Remember, cricket is a team sport.

Thanks for those stats on Warne, very interesting!
Peter Philpott talks about captaincy in his book on leg spin, and he mentions that captains should try their best to understand and learn more about their bowlers, particularly wrist spinners, because as the captain its their job to know how wrist spinners operate. This includes the variations they bowl, even if they may be complicated. Wicket keepers should also know as much as they can about spin bowling, it happens too often that the bowler beats the batsman, but also bamboozles the keeper in the process.

"If a your skipper doesn't know what your likely to bowl, then he doesn't know where to protect or attack." - True, but I set my own fields, and he will give me an objective besides getting wickets in certain situations so I can adapt my bowling. So this isn't really an issue.

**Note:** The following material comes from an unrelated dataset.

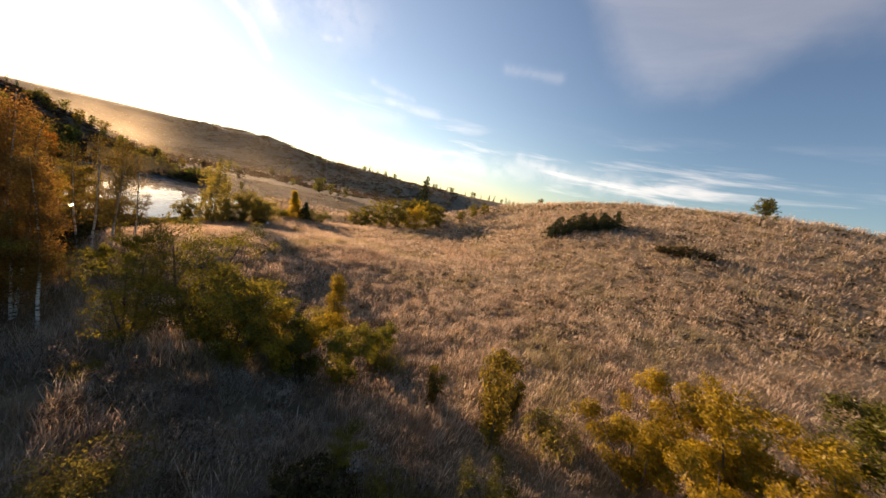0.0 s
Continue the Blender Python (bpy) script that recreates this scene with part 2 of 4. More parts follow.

...*varying all over the shop*... That's slightly exaggerated! Its not like I bowl 6 different balls an over! My bowling spell always starts with about 3 overs with just leg spinners, the greatest, most effective variation I have is the different and varying degrees of leg spin I can generate. From topspinning leggy to backspinning leggy. My other variations are used purely because most batsmen don't pick them at all and they are potential wicket-takers.

Yes I know that cricket is a team sport, and that is why I try to perform and achieve good results to benefit the team.

Hey Jacques. Which country are you from?

Hi. I'm from South Africa, planning to emigrate to Australia if I don't make it here since they have had their fair share of chinaman bowlers and maybe I'll have a better chance of selection there:D

my leg spinner turns so much it goes for wide what to do?

If you bowl from wide of the crease from over the wickets, pitch the ball outside leg on a very full length and get a bit of drift, there is virtually no way for you to bowl a wide down the off side, even if you literally turn the ball square.

thanks .do u know how to bowl the googly?